That is the argument of a new report by Research Libraries UK, Unique and Distinctive Collections: Opportunities for Research Libraries.
Just as it is now standard to assess the significance of collections in the heritage sector, the authors argue that similar criteria should be established to recognise the unique and distinctive collections (UDCs) held by many university libraries.
Raising their profile could only enhance their potential for “enhancing the distinctiveness” of their institutions and their “ability to attract high-quality researchers and students”; “growing relatively new areas of research and learning such as digital humanities”; “engaging with local communities”; and “contribut[ing] to the economy through use of UDCs by business or as a tourist attraction”.

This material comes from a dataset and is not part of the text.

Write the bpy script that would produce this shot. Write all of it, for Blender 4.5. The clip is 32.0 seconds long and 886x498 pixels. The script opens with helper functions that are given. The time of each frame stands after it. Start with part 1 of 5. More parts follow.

Drawing on earlier RLUK surveys of special collections and archives and “hidden collections”, the report stresses the vast and varied range of neglected treasures to be found within British research libraries.
Making them more accessible will require both large-scale digitisation and better cataloguing of “non-traditional” audiovisual and born-digital material, ideally making “optimal use of national and international metadata standards”, so as to “enable researchers to recognize, and benefit from, the breadth of collections held by research libraries”.
In order to “maximise the opportunities that UDCs present for the benefits of researchers, students and the wider public”, RLUK is also developing a web resource known as the UC Hub, where they hope to incorporate information and case studies supplied by those working within the sector.